Spiritually speaking, Jesus wants our attention all the time. We are to be switched on, ready and prepared - for anything. There’s no point in sugar-coating this message. It is about being prepared for eternity. We all know how suddenly this can come upon us - wholly unexpected - unjust- unfair - heart-breaking - and unavoidable.

The parable asks us whether our work is completed. Have we tied up the loose ends? Are there things we need to do for our family and for our Church? Have we put our affairs in order. I recently conducted a twice postponed funeral service where there was no will and dispute will continue for some time. If there is any task that you and I have to do let us attend to it. Jesus Himself was able to say on the cross “It is accomplished”. He had completed his Father’s will and His last moments were filled with peace.

We should also make our peace with anyone with whom we are in disagreement or dispute. If you have attended a funeral service here you may remember that I often include in the prayers the following words “Let us make our peace with so and so who has left our human family and company; let us make our peace with one another, let each of us make our peace with our self and in this sacred moment when earth and heaven touch, let each of us make our peace with God”.

One of the reasons I do not object to conducting parish funerals is that I do not know whether the person who has died has perhaps said a few last words of prayer. God knows. Suppose the person has and then the family are not made welcome to a church funeral service - there’s something wrong there. Another reason is to give people the opportunity to say ‘Sorry’ and find some healing for the guilt and anger, quarrelling and fall outs that often accompany family life. Jesus’ great parable of the vineyard teaches that even if someone turns to God in the last moments of life - that person is accepted.

Another message of this story today is that we should not be compartmentalising our Christian life and that is something that Church of Scotland people do quite a lot. They can live as a true Christian only for part of the time. They are happy and even keen to forget that they are Christians at other times. Indeed- this is a way of life for many church goers. And that is why the spiritual temperature of congregations can be low and why renewal and revival is kept at a distance. Unquestionably, this is an issue in the eldership of the Church of Scotland also. Jesus’ story is asking for greater all round faithfulness and commitment to the cause of Christianity. Take that to heart and respond to his challenge and invitation.

Lastly, the story warns us not to think that we can delay and procrastinate. Often I hear people say that there are things they must do - and they never get round to doing them. We are happy to think about future events, holidays and events in years to come. There’s nothing wrong with that. But we should not put off things that are important. While we have the opportunity, we should deal with them. One of the great regrets many have is that there were words they wanted to say to loved ones and they did not say them.

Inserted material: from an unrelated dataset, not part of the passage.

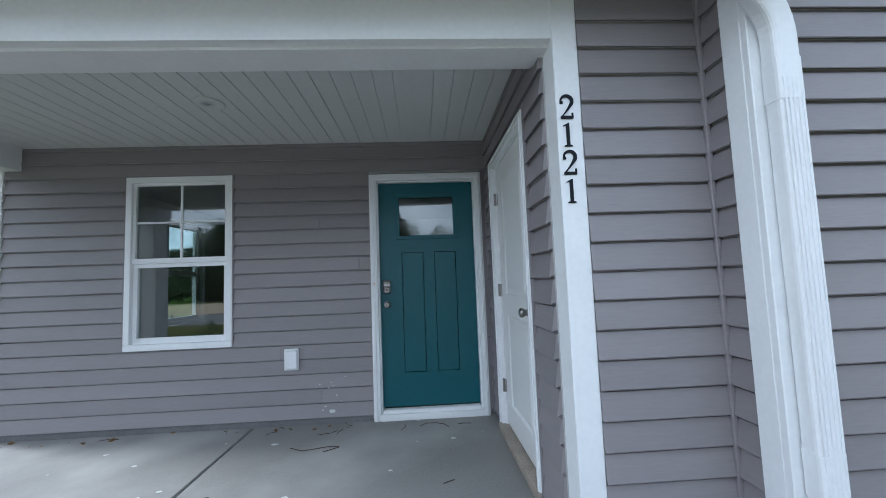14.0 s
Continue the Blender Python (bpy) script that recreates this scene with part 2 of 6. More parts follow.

But the great message of today’s Old and New Testament readings is that we are to be watchful and continue to pray all the time. We don’t get a day off as a Christian or a holiday from being a Christian. We can’t opt out three days a week from being a Christian or even a few hours a day. You may not like that teaching and you may not like that pressure being applied. But if you want to follow Jesus Christ and be obedient to Him, then this is what He asks of you and me. It is good to be spiritually ‘on the ball’, ready, anticipating, optimistic and positive. That’s how the Church started and that is how it can survive and grow. That’s how your Christian life and mine should be.